> Goal of the exercise
In the listing below, find the line with "random.seed(0), np.random.seed(0), noise.seed_set(1)", then repeat exactly every line from the top through that one.

● ● ● ● ● ● ●

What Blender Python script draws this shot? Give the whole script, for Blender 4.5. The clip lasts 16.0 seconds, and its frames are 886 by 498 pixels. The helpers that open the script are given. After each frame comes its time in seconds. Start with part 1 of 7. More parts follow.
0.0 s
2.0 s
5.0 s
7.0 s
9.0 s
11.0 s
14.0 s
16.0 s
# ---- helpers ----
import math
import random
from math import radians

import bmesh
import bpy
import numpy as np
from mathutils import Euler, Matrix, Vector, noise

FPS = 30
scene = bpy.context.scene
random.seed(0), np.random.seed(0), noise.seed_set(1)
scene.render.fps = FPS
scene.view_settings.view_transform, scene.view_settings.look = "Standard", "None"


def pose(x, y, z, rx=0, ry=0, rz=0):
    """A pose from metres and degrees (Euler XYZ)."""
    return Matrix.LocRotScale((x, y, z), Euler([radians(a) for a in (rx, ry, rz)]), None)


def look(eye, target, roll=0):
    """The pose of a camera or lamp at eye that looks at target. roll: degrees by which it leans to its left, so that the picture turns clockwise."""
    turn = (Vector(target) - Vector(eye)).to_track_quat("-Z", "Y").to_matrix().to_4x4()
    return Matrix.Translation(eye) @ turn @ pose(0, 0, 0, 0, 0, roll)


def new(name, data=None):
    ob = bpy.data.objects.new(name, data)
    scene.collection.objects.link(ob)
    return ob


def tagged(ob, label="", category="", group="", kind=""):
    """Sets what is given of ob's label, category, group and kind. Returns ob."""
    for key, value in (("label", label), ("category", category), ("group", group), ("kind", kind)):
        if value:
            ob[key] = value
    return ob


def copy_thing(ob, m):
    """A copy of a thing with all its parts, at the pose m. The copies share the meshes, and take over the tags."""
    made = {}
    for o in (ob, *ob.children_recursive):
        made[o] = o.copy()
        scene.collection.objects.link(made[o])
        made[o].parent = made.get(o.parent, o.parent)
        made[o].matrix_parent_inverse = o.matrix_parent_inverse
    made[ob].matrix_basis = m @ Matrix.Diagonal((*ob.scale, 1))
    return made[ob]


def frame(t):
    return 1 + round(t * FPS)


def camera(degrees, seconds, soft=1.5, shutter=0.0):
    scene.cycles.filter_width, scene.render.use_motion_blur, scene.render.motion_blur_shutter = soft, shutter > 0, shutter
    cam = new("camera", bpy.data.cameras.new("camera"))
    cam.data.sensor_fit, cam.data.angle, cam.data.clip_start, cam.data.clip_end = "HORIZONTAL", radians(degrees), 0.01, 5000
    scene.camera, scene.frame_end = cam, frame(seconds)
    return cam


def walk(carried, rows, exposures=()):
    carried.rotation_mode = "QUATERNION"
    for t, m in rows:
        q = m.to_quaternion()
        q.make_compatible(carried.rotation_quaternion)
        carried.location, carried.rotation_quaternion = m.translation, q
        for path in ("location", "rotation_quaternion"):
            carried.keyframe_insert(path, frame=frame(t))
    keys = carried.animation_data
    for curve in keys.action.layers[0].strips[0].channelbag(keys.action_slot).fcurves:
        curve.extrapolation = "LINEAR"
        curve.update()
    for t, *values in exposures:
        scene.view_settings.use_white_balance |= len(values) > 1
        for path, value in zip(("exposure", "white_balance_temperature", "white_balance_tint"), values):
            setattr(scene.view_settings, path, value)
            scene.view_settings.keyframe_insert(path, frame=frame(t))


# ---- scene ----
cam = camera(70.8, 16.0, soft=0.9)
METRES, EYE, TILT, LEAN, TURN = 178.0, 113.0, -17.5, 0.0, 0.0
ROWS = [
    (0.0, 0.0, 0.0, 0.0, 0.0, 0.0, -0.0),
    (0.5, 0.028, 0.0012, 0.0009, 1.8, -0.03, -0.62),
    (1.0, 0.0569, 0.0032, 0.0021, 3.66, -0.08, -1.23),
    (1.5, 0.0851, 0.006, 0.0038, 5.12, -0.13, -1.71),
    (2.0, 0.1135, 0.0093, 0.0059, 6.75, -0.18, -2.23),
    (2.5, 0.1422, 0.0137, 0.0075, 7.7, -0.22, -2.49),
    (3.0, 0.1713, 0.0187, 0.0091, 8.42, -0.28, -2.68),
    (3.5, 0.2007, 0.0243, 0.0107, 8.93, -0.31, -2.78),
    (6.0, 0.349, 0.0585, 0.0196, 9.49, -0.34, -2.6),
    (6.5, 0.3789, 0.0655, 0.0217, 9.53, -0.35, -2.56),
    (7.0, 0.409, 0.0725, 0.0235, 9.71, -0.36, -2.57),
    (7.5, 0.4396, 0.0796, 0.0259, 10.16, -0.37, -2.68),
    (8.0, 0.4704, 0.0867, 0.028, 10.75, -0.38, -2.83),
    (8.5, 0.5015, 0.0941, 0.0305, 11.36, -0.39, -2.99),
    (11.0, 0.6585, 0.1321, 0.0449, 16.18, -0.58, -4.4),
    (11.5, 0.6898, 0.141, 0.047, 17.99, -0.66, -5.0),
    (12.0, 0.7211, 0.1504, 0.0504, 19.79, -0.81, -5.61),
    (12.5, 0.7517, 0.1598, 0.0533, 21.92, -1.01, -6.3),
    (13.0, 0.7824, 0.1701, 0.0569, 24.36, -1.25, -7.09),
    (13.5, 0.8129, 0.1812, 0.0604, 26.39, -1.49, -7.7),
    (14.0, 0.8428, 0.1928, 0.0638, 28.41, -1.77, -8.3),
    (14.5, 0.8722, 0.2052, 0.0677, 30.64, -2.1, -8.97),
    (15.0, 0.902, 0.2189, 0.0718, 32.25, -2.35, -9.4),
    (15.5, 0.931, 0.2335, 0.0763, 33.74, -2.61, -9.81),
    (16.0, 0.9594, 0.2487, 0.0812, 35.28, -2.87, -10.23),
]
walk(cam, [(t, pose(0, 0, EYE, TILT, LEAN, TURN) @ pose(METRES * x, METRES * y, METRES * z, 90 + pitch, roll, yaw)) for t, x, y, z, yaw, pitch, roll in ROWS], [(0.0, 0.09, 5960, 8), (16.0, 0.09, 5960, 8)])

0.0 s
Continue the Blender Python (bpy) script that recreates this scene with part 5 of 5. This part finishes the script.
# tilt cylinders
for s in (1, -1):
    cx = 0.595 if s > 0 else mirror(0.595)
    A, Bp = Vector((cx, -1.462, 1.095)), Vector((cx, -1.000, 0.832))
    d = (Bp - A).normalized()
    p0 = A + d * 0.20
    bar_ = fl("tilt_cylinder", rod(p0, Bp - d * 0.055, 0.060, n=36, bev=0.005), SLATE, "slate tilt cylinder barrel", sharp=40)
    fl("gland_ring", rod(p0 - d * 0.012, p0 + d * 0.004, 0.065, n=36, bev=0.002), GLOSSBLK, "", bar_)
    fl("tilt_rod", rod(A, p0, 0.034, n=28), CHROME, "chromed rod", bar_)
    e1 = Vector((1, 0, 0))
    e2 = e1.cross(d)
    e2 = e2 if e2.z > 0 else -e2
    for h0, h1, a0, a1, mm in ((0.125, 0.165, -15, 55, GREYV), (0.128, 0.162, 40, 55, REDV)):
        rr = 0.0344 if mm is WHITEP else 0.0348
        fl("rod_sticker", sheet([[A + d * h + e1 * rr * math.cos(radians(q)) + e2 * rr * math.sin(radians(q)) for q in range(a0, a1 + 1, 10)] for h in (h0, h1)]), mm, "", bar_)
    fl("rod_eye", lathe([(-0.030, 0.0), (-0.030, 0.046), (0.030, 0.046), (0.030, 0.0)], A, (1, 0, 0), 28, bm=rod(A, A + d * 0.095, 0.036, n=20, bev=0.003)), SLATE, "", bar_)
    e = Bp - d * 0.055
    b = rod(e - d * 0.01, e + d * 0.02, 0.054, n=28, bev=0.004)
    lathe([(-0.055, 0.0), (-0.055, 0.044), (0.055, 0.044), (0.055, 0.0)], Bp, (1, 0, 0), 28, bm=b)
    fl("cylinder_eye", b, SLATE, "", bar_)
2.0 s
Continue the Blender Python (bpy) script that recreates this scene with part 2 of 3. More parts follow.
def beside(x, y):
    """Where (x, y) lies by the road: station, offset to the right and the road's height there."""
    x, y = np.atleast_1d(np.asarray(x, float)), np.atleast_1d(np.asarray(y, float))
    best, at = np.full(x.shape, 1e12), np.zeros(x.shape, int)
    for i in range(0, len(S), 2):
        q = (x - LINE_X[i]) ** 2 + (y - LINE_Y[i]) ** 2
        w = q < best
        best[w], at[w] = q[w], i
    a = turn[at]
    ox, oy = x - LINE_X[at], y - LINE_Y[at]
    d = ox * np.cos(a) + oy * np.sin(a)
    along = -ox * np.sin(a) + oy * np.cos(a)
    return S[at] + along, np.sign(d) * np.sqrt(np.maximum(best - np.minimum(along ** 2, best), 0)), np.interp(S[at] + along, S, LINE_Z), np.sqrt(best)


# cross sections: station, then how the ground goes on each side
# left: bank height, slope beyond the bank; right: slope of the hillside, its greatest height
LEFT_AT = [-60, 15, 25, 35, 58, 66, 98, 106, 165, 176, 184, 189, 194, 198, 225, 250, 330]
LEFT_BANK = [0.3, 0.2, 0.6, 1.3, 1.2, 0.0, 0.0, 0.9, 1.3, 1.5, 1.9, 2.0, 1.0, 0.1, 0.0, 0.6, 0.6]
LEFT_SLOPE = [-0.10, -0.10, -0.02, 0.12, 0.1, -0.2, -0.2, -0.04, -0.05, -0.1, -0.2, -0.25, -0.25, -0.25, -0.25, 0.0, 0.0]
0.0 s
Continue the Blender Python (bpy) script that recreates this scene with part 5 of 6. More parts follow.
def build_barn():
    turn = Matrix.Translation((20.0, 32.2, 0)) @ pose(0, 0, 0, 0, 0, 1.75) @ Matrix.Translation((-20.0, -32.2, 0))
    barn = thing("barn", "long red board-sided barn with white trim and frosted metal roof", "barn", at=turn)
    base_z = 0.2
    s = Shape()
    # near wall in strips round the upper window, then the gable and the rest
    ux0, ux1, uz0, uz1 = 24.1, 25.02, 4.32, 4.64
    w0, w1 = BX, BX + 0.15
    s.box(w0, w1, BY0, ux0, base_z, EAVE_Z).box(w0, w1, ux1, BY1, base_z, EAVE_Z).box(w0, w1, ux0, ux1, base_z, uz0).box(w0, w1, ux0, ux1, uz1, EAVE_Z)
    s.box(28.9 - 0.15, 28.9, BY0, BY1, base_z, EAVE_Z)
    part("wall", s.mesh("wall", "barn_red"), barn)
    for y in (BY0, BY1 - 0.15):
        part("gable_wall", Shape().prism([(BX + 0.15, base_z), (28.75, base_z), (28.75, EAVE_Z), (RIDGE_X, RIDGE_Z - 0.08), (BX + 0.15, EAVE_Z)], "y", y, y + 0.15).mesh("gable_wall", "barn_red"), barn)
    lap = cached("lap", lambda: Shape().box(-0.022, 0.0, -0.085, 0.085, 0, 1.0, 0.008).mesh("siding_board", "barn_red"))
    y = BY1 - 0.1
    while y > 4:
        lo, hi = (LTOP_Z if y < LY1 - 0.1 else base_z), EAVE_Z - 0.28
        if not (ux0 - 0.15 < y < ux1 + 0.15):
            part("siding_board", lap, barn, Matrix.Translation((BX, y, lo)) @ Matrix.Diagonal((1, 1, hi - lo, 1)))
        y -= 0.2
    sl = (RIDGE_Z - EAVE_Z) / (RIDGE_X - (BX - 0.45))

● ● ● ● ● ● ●

> Reply to the exercise
What Blender Python script draws this shot? Give the whole script, for Blender 4.5. The clip lasts 16.0 seconds, and its frames are 886 by 498 pixels. The helpers that open the script are given. After each frame comes its time in seconds. Start with part 1 of 7. More parts follow.
0.0 s
2.0 s
5.0 s
7.0 s
9.0 s
11.0 s
14.0 s
16.0 s
# ---- helpers ----
import math
import random
from math import radians

import bmesh
import bpy
import numpy as np
from mathutils import Euler, Matrix, Vector, noise

FPS = 30
scene = bpy.context.scene
random.seed(0), np.random.seed(0), noise.seed_set(1)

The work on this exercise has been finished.